-- Begin Source excerpt --

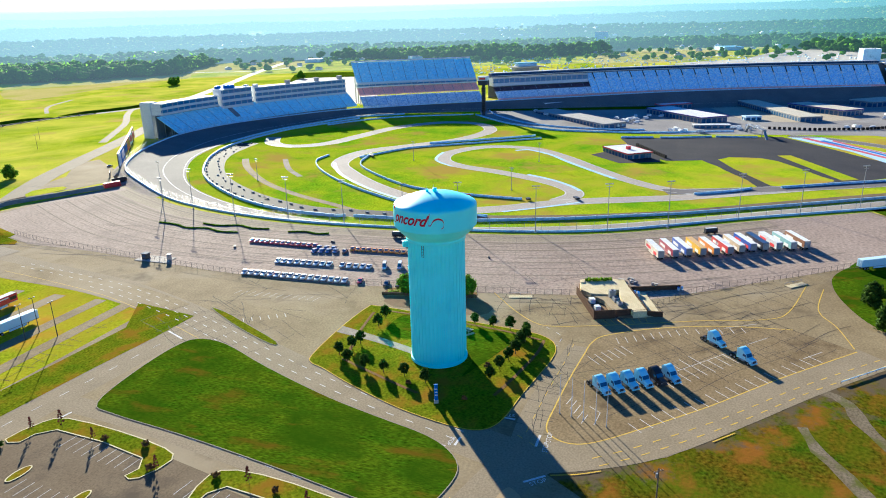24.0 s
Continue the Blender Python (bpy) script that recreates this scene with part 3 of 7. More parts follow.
sheet("pavement_path", [(17.8, 186.6), (21.2, 186.8), (24.6, 196.2), (27.4, 204), (31, 216), (26.4, 216), (23.6, 204), (21.2, 196)], 0.21, M_DIRTGRAY, label="grey asphalt path from the road to the tower", category="path")
sheet("pavement_pad_path", [(26.5, 180.2), (36.5, 172.6), (37.2, 173.6), (27, 181.4)], 0.22, M_DIRTGRAY, label="pale worn path from the tower door", category="path")
b = bmesh.new()
for ln in ([(-3, 178), (0.5, 186), (6, 198), (10, 206)], [(1, 158), (14, 154.5), (28, 151.5), (37, 151)], [(37, 152), (40, 162), (43, 178), (45, 192), (46.5, 208)], [(14, 206), (30, 209), (44, 210.5)]):
    ribbon(curve_pts(ln, 5), 1.0, 0.215, bm=b)
link_mesh("ground_mulch", b, M_MULCH, None, "reddish mulch beds under the small trees", "structure", "mulch")

bed("lawn_median", [(33.5, 268), (31, 260), (24, 247), (15.3, 231.5), (13.4, 232.5), (22, 250)], M_LAWN_DRY, "thin strip of dry grass between road and lot", 3)
bed("lawn_lot_south", [(-150, 187), (-117.5, 188.6), (-93, 186.4), (-62, 181), (-55.2, 182.5), (-50.8, 204.3), (-57.4, 207.6), (-56.5, 210), (-48.5, 210.5), (-45.2, 205.4), (-46, 191), (-50, 172), (-54, 164.8), (-57.5, 163.6), (-86, 169.4), (-116.5, 177.5), (-150, 183)], M_LAWN_DRY, "dry green verge with round shrubs by the car park", 2, kerb=M_KERBCREAM, width=0.32)
bed("lawn_lot_east", [(-50, 267.5), (-41.5, 265), (-38.3, 260), (-39.5, 243), (-42.5, 227), (-46, 222.3), (-53.5, 225), (-53.8, 228.6), (-47.2, 229.4), (-43.2, 258.5), (-50, 263)], M_LAWN_DRY, "grass corner island of the car park", 2, kerb=M_KERBCREAM, width=0.32)
LOT = [(-240, 215), (-150, 188), (-117.5, 189.2), (-93, 187), (-62, 181.8), (-56, 183), (-51.5, 204.5), (-48, 211), (-45.6, 222), (-43.5, 228), (-40.6, 250), (-42, 262), (-50, 266.5), (-106, 270.2), (-180, 273.5), (-240, 278)]
sheet("pavement_car_park", LOT, 0.04, M_BLACKTOP, label="dark asphalt car park with painted bays", category="car park")
sheet("pavement_walk", [(-130, 200.2), (-117, 202.3), (-104.5, 199.4), (-88, 197), (-82, 198.5), (-79, 204), (-77.5, 216), (-77, 230), (-74.5, 240), (-71.5, 250), (-72.5, 256), (-84, 258), (-86, 245), (-92, 203), (-130, 206)], 0.14, M_CONCRETE, label="broad pale concrete walk in front of the building", category="path", thick=0.12)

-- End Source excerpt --

Problem requirements
Search the preceding listing for the word "with" and pull out every line that holds it.

Answer for this exercise
Continue the Blender Python (bpy) script that recreates this scene with part 3 of 7. More parts follow.
bed("lawn_lot_south", [(-150, 187), (-117.5, 188.6), (-93, 186.4), (-62, 181), (-55.2, 182.5), (-50.8, 204.3), (-57.4, 207.6), (-56.5, 210), (-48.5, 210.5), (-45.2, 205.4), (-46, 191), (-50, 172), (-54, 164.8), (-57.5, 163.6), (-86, 169.4), (-116.5, 177.5), (-150, 183)], M_LAWN_DRY, "dry green verge with round shrubs by the car park", 2, kerb=M_KERBCREAM, width=0.32)
sheet("pavement_car_park", LOT, 0.04, M_BLACKTOP, label="dark asphalt car park with painted bays", category="car park")